Star Wars Kanan 4 and 5 - finishing out the arc, the story had finally gotten interesting in #3 and stayed interesting is 4, but unfortunately had to compress the actual interesting part to get us to the end of the arc, which was based on some pretty dodgy character work that will resonate throughout the canon (all new Marvel comics are in-canon) for clones, namely that Order 66 was a momentary thing, not an ongoing one. This leads to a moment that finishes the tale which borders on deus ex machina, and also requires a visual narration that the character we're in the memory of can't know. I dunno how to call this.
Sounds pretty sloppy. Who is writing this?
The pattern I am noticing is that Marvel/Disney is putting a-list talent on the "Star Wars" series.

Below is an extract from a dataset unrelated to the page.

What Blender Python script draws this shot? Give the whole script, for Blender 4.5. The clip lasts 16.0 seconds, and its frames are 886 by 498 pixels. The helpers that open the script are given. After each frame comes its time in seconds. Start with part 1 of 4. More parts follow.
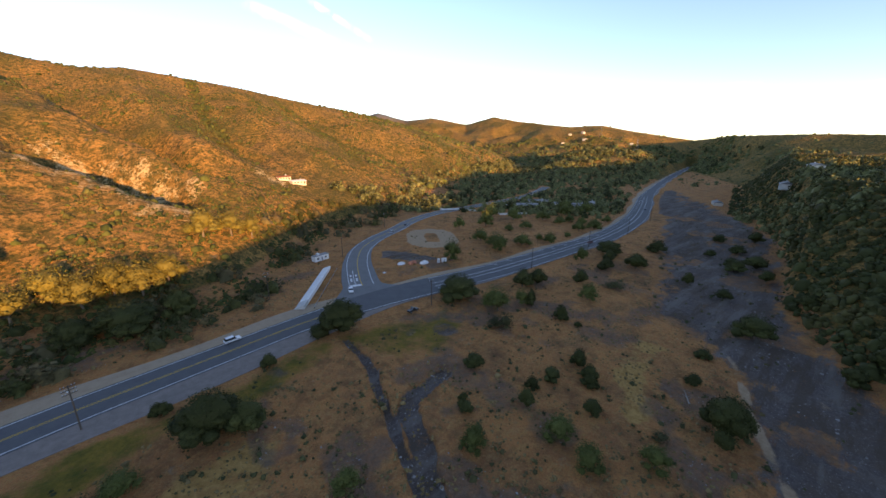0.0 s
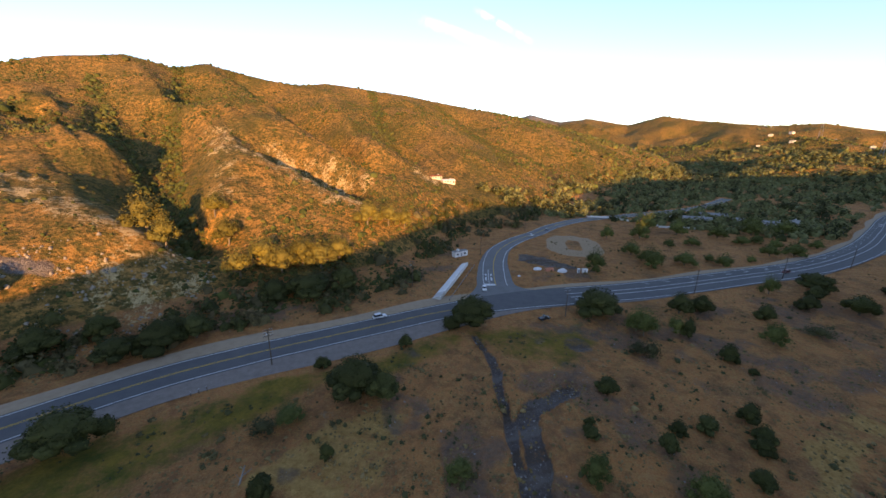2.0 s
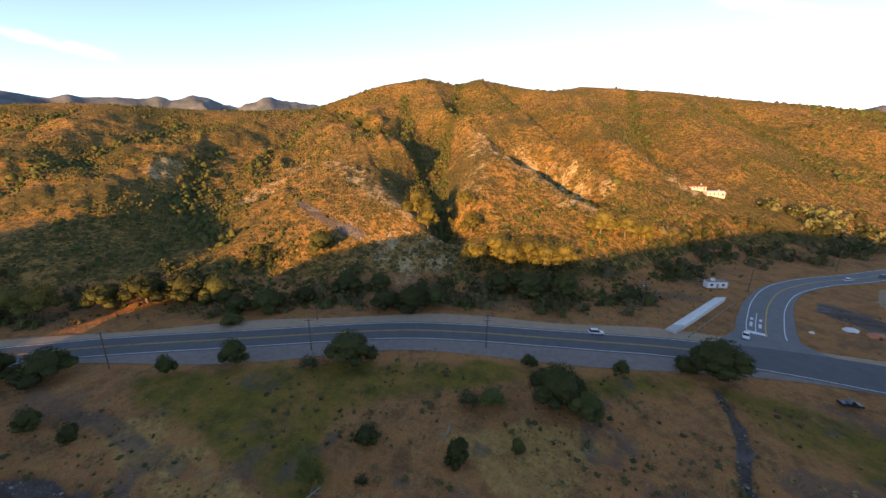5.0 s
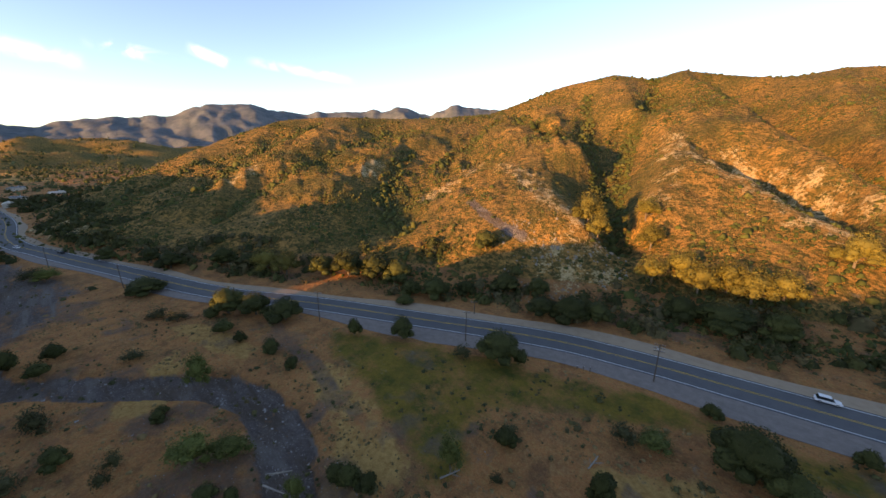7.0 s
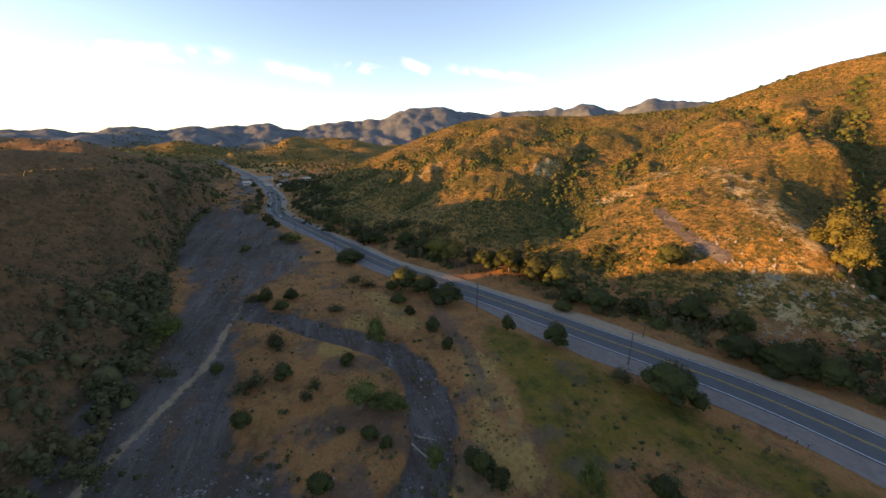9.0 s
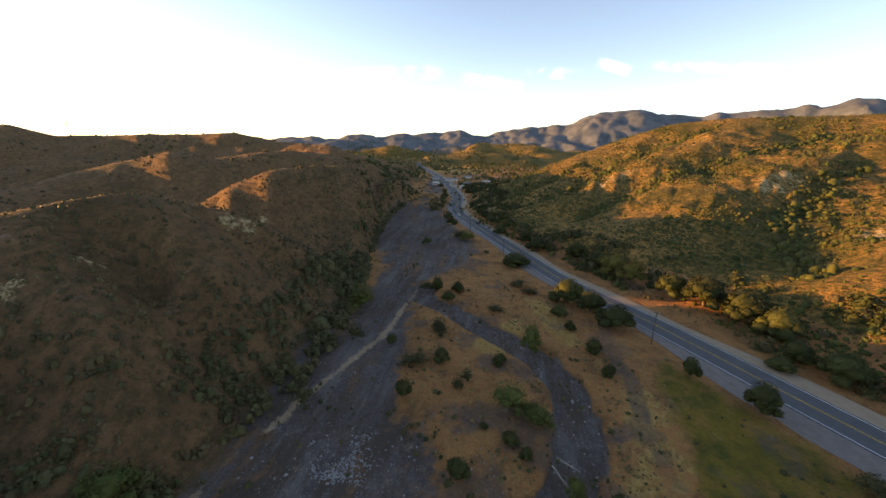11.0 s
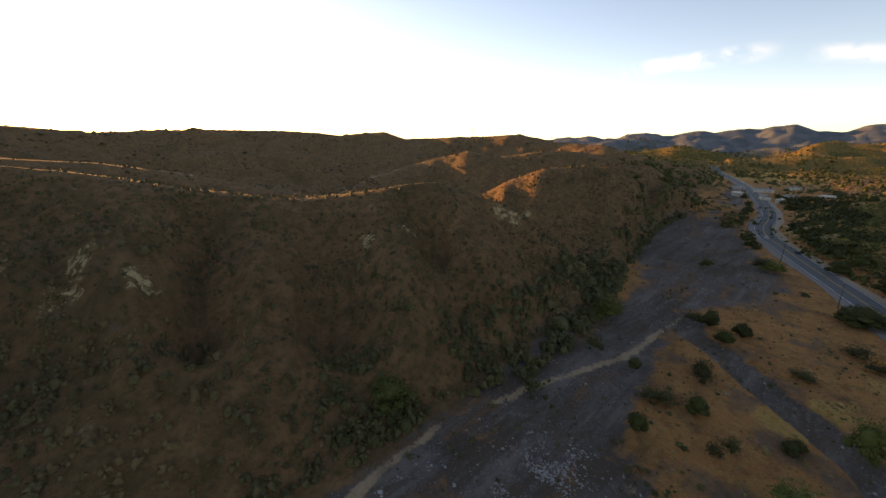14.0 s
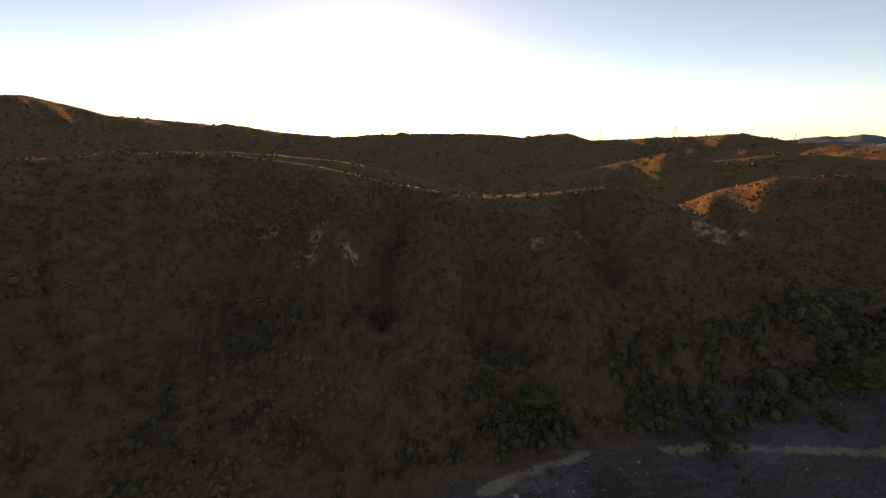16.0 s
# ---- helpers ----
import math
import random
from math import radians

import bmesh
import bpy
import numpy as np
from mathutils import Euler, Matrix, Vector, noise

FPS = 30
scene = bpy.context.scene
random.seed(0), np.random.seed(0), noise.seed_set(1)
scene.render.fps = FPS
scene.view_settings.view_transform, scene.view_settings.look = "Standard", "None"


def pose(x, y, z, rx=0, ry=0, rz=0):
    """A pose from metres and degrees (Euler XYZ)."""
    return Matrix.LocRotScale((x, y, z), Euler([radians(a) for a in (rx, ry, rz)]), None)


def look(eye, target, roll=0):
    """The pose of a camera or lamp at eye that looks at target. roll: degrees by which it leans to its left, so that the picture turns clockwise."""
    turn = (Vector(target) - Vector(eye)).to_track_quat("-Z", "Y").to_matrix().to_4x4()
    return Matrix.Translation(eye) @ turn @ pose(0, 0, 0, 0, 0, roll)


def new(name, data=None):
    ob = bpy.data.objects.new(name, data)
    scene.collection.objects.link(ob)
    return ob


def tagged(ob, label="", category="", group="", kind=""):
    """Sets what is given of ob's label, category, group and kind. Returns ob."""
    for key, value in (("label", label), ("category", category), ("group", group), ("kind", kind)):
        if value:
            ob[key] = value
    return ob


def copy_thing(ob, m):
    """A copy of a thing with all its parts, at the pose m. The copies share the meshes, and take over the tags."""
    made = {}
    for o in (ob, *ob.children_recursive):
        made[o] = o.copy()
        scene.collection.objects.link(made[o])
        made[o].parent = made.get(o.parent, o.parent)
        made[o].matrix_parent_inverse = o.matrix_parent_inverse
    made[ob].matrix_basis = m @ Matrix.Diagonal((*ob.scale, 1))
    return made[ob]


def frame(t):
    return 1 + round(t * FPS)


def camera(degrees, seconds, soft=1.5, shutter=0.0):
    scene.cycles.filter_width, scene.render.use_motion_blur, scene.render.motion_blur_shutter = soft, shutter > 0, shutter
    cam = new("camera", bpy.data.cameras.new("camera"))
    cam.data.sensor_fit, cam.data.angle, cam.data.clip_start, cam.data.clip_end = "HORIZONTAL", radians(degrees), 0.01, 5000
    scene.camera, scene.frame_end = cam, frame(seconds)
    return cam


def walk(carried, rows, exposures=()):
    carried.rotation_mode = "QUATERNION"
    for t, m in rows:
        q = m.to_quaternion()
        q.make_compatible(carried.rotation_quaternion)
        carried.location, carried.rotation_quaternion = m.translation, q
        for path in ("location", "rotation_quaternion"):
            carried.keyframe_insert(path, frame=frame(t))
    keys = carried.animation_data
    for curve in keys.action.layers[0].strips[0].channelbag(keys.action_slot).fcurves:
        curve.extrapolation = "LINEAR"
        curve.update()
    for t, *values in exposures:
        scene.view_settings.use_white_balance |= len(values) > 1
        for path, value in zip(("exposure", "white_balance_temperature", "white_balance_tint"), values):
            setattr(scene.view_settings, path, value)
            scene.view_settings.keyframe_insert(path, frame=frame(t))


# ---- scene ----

But, that talent may well be working under too many mandates to do their jobs well. "Darth Vader" had a scene that read like "somebody wanted Vader to visit with Jabba in the first issue dammit", which was far beneath Gillen. The impossible flashback you mention may have been similar. ("We need to show this, here, even if it does not make any good sense.")
-edit: Just read your review at SSG.
That's a pretty deep shift, it asks a lot of the audience to accept that the clones are still "good guys" who only had a momentary, forced lapse in judgement, yet still serve blindly without that programming's influence. Do they serve the Galactic Senate or only the Chancellor? Do they have qualms about the blatantly wrong acts they're ordered to do? If they served on the Death Star and were deceived into serving, does that not invalidate the moral victory that Luke and the Rebel Alliance enjoys in the destruction of that facility? A lot of potential ramifications come out of that change.
I am not sure it is as deep a shift as you are saying.
I assumed that Order 66 was a contingent order, planning for the sort of thing that nobody likes to think/talk about but those in power need to consider.
Consider "Case Red" (a US plan to invade Canada that was considered viable until WWII). Similarly, the Feds and military do have plans to put the US under martial law if things break down too much. (Soldiers will be stationed away from the areas they are native to, to maintain loyalty to the Feds, not local institutions.) These are not tin-foil hat stories. They are "worst case scenario" plans.
I always figured that Order 66 was some kind of contingency against a coup or other mischief from the Jedi. (It would be a terrible enough prospect that the Republic would have been lax not to account for the possibility.) If we assume that the Chancellor is the Senate (as he identifies himself in Episode III), then serving one is serving the other. And, following orders would be a result of training/conditioning more than brain-washing.
"Innocent parties on the Death Star" has been a question among fans for decades.